Hahaha, I admit I posted in part to get the “HN is better than Google at finding things, as long as you claim it can’t be done” effect :-)
Not quite the fabric I had in mind, but those look damn good, really close style-wise, and are on the short-list for the next time I sit down to look over my next batch of clothing purchases. Thanks!
I generally assume crowd funded to mean "created by a quasi-outsider with not much industry knowledge who will make simple mistakes that drastically reduce the quality of the product"
This isn't a group looking to make a potentially one-off product in an attempt to break into the industry. This is a different marketing and manufacturing model that is trying to mini-max the cost-to-quality ratio by only making products that have already sold. Similar production quality as other selvedge denim companies like APC or Iron Heart, and sewn in the US. The fabric they source is often of limited supply, either discontinued or small production runs, from high quality mills.

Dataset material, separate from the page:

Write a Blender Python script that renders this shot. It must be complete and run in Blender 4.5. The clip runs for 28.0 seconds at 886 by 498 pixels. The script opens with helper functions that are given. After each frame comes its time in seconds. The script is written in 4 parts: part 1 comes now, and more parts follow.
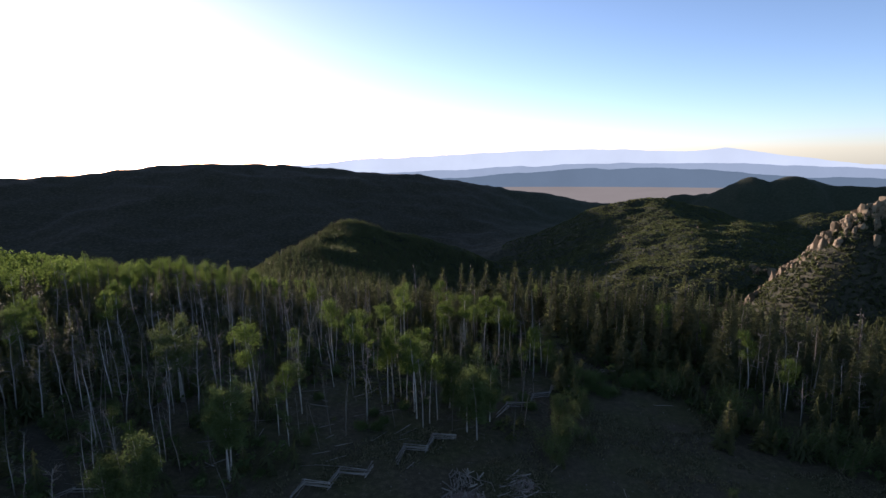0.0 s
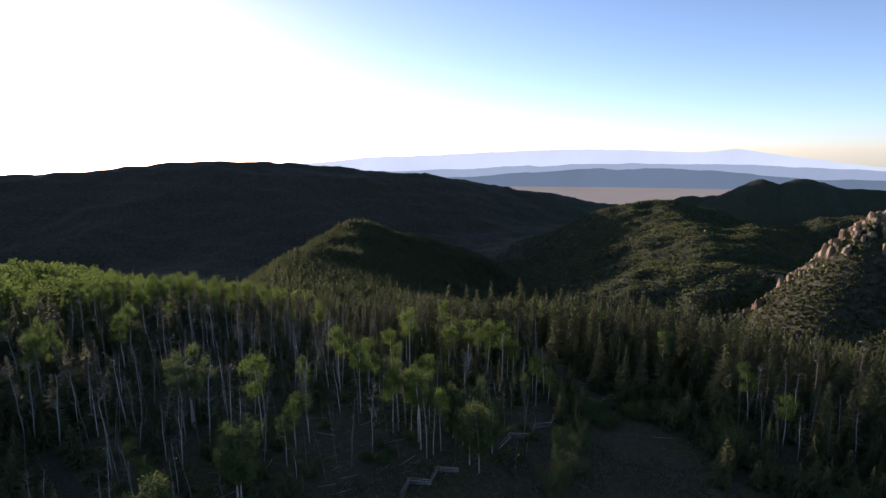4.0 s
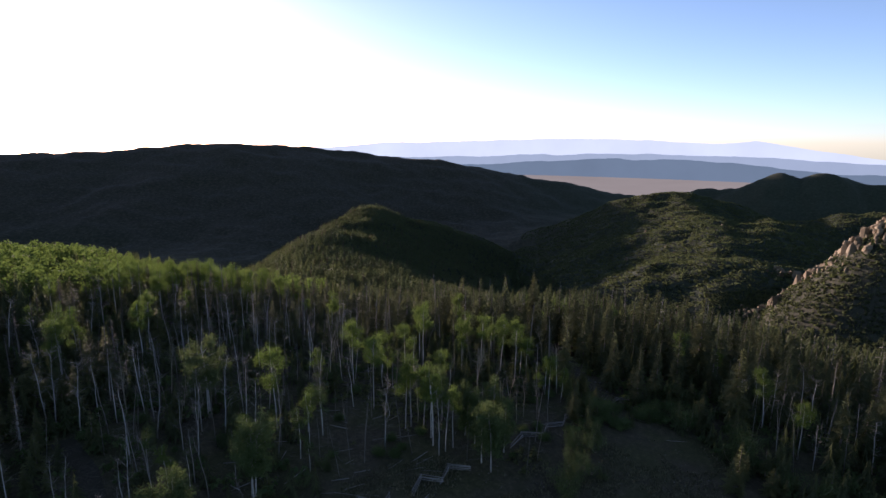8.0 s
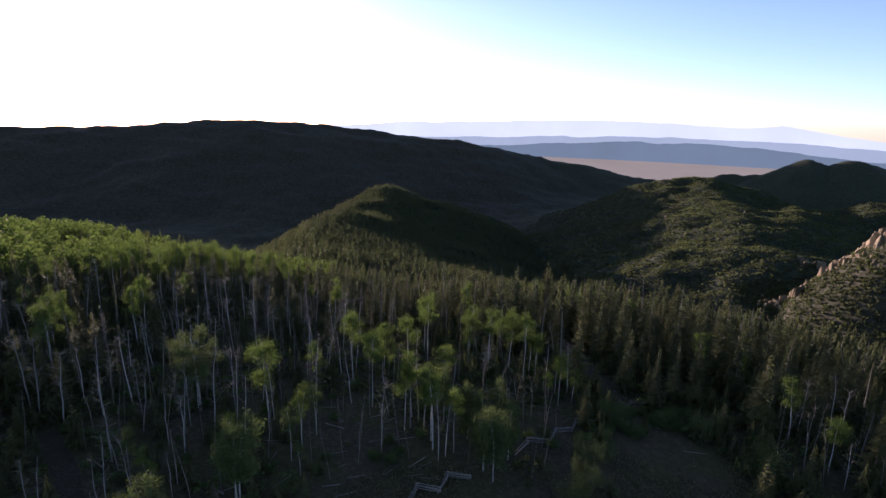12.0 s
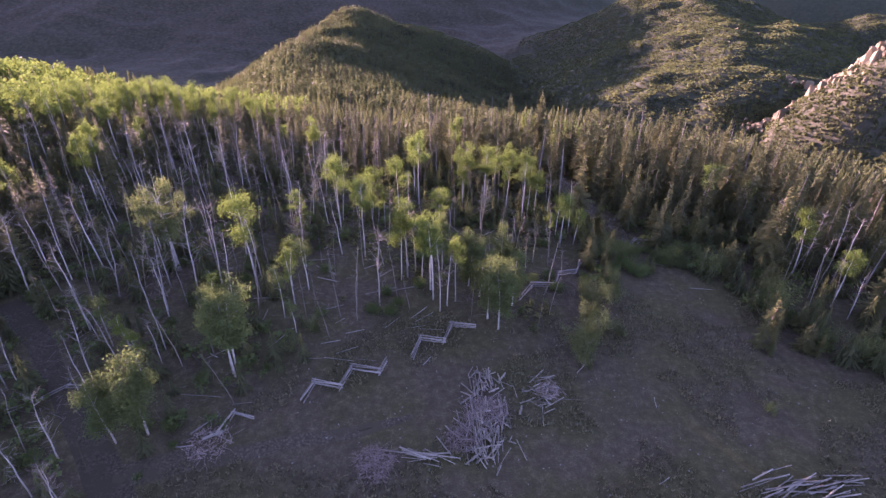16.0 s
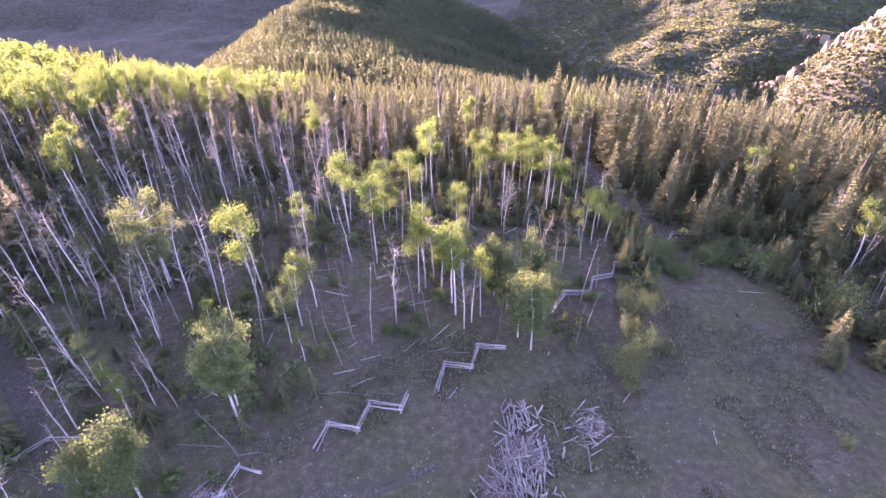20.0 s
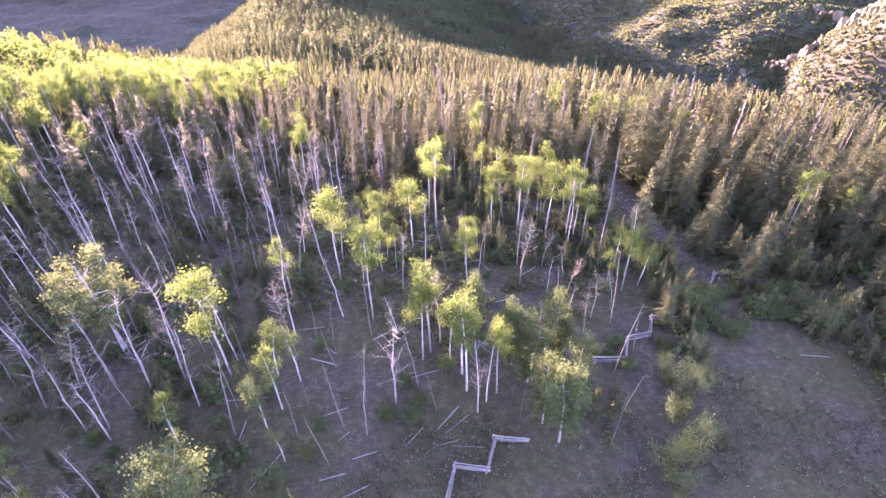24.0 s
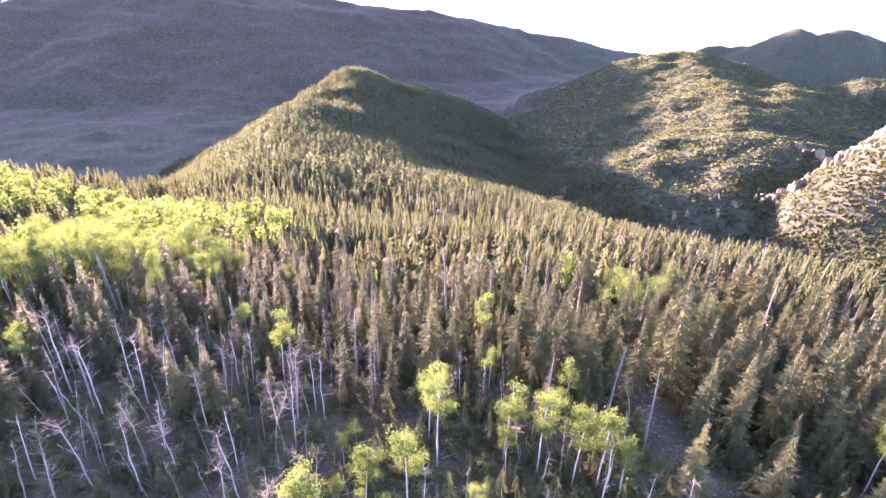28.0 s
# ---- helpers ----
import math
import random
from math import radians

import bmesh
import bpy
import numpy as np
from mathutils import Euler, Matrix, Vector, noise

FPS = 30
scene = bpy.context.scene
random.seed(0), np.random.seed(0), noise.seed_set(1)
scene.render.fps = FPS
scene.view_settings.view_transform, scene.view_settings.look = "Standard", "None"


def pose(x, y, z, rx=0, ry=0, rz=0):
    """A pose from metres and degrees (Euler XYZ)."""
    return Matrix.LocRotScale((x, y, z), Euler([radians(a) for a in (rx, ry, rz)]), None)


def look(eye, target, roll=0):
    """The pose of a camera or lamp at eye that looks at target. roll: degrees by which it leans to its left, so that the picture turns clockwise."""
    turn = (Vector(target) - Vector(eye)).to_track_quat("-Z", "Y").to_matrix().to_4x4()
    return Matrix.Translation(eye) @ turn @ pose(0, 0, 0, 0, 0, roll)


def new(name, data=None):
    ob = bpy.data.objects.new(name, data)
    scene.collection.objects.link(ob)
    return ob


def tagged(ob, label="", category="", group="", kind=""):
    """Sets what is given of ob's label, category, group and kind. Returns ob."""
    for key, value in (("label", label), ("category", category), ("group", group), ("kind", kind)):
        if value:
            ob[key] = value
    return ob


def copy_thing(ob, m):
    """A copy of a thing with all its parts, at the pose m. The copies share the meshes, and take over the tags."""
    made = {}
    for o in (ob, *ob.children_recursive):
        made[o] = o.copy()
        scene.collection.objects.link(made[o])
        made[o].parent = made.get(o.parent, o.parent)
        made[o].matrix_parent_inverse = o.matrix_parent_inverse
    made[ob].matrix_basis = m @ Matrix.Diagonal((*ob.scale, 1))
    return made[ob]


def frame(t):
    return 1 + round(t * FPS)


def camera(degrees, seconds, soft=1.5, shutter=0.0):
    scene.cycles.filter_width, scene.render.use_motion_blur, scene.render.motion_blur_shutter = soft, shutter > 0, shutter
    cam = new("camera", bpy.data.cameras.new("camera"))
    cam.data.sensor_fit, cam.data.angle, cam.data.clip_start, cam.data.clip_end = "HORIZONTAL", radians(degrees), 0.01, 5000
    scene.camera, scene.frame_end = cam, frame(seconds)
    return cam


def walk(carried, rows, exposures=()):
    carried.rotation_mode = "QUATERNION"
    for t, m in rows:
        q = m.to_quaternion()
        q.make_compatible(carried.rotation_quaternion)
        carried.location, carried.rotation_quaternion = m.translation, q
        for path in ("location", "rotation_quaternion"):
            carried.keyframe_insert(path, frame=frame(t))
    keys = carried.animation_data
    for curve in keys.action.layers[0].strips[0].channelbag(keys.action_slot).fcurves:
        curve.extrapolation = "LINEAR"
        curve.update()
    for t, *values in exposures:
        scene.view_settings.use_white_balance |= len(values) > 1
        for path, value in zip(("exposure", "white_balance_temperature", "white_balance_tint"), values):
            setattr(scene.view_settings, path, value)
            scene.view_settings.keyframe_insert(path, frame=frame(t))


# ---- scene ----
# ---- camera and flight ----
cam = camera(79.07, 28.0, soft=1.5)


def shot(x, y, z, yaw, pitch, roll):
    """Pose from a place, a heading clockwise from +y, a pitch and a roll in degrees."""
    a, p = radians(yaw), radians(pitch)
    way = Vector((math.sin(a) * math.cos(p), math.cos(a) * math.cos(p), math.sin(p)))
    eye = Vector((x, y, z))
    return look(eye, eye + way * 10, roll)


PATH = [
    (0.0, 0.10, -0.80, 42.30, -0.01, -10.05, -0.83),
    (0.5, 0.23, -1.16, 43.29, -0.02, -9.81, -1.22),
    (1.0, 0.19, -1.27, 43.95, 0.06, -9.49, -1.44),
    (1.5, 0.26, -1.45, 44.70, -0.12, -9.27, -1.39),
    (2.0, 0.27, -1.59, 45.59, -0.24, -9.28, -1.11),
    (2.5, 0.31, -1.70, 46.41, -0.37, -9.57, -0.74),
    (3.0, 0.35, -1.78, 47.18, -0.51, -9.91, -0.59),
    (3.5, 0.42, -1.77, 47.88, -0.61, -10.11, -0.58),
    (5.5, 0.10, -1.87, 50.73, -1.10, -10.86, 0.59),
    (6.0, 0.12, -1.79, 50.80, -1.28, -11.27, 0.49),
    (6.5, 0.13, -1.66, 50.87, -1.19, -11.45, 0.28),
    (7.0, 0.06, -1.56, 50.72, -1.05, -11.39, 0.25),
    (7.5, -0.08, -1.34, 50.59, -1.37, -11.42, 0.42),
    (8.0, -0.37, -1.11, 50.43, -2.07, -11.65, 0.75),
    (8.5, -0.37, -0.96, 50.46, -2.98, -11.79, 0.86),
    (9.0, -0.14, -0.99, 50.53, -2.29, -11.73, 0.38),
    (9.5, 0.17, -0.80, 50.64, -0.79, -12.17, -0.06),
    (10.0, 0.34, -0.31, 50.62, 0.31, -12.94, 0.28),
    (10.5, 1.10, 2.45, 50.86, -1.60, -13.27, 0.70),
    (11.0, 1.67, 4.85, 51.06, -2.87, -13.54, 1.01),
    (11.5, 1.39, 5.48, 50.83, -3.43, -13.69, 1.22),
    (13.5, 0.54, 8.03, 50.97, -4.20, -14.04, 2.92),
    (14.0, 0.30, 9.24, 50.72, -4.02, -15.40, 2.94),
    (14.5, 0.17, 9.47, 50.15, -3.63, -18.70, 2.73),
    (15.0, -0.91, 12.23, 49.07, -2.25, -24.13, 2.93),
    (15.5, -1.57, 13.83, 48.23, -1.20, -28.72, 2.13),
    (16.0, -2.10, 15.18, 48.30, -0.92, -31.28, 0.69),
    (16.5, -2.50, 16.37, 48.24, -1.27, -31.74, -0.48),
    (17.0, -2.91, 17.72, 48.25, -1.52, -31.79, -0.60),
    (17.5, -3.25, 18.97, 48.33, -1.53, -31.96, -0.17),
    (18.0, -3.62, 20.25, 48.30, -1.55, -32.23, 0.02),
    (18.5, -3.95, 21.54, 48.33, -1.57, -32.67, -0.21),
    (19.0, -4.17, 22.95, 48.39, -1.62, -33.46, -0.57),
    (19.5, -4.52, 24.44, 48.38, -1.47, -34.30, -0.77),
    (20.0, -4.70, 25.74, 48.57, -1.41, -34.86, -1.01),
    (20.5, -4.81, 27.14, 48.62, -1.47, -35.41, -1.08),
    (22.5, -5.52, 34.39, 49.20, -1.17, -37.49, -0.67),
    (23.0, -5.61, 36.71, 49.09, -1.24, -37.50, -1.10),
    (23.5, -5.77, 38.86, 49.42, -1.41, -37.51, -1.39),
    (24.0, -5.97, 41.52, 49.37, -1.36, -37.37, -1.05),
    (24.5, -5.96, 43.88, 50.00, -1.10, -37.13, -0.20),
    (25.0, -6.05, 46.51, 50.70, -0.58, -36.76, 1.49),
    (25.5, -6.06, 48.77, 51.53, -0.30, -36.22, 2.92),
    (26.0, -6.24, 51.03, 52.49, -0.17, -35.43, 3.77),
    (26.5, -6.30, 54.29, 53.08, -0.28, -34.07, 3.72),
    (27.0, -6.75, 57.40, 54.15, -0.52, -31.88, 3.33),
    (27.5, -7.46, 60.06, 55.11, -0.53, -29.15, 2.36),
    (28.0, -8.05, 62.34, 56.61, -0.57, -26.32, 1.29),
]
EXPOSURES = [(0.0, 1.42, 6450, 36), (8.0, 1.5, 6500, 40), (14.0, 1.8, 6550, 50), (15.0, 2.35, 6800, 66), (16.0, 3.7, 6900, 82), (17.0, 4.2, 6900, 87), (20.0, 4.9, 6900, 87), (25.0, 5.1, 6850, 84), (28.0, 5.0, 6750, 76)]
walk(cam, [(r[0], shot(*r[1:])) for r in PATH], EXPOSURES)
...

The Five Brothers Shirt which I was gifted when I was down on my luck and just out of the service was made in a quantity which allowed a friend's aunt to purchase 4 of them as gifts for all the younger folks at her Christmas party that year, and there were quite a few on the sales floor at Sears when my folks took me school clothes shopping each year.
They are still in business, but I wonder what changed when the last time I looked at their shirts, they were north of $150, and now they are quite competitive in price, and I worry about the quality as is being debated in this thread.
Still have that shirt, four decades later, and still wear it around the house, though it's a bit frayed from rough work chopping and hauling firewood when I was younger.
OP mention shirts from the 30s-50s. I’m sure the operation warehoused more as the market changed, but I wouldn’t be surprised if some of the garments 100 years ago were basically made to order for a mail order taking a week or more to deliver. I’d expect by the 80s this had entirely changed.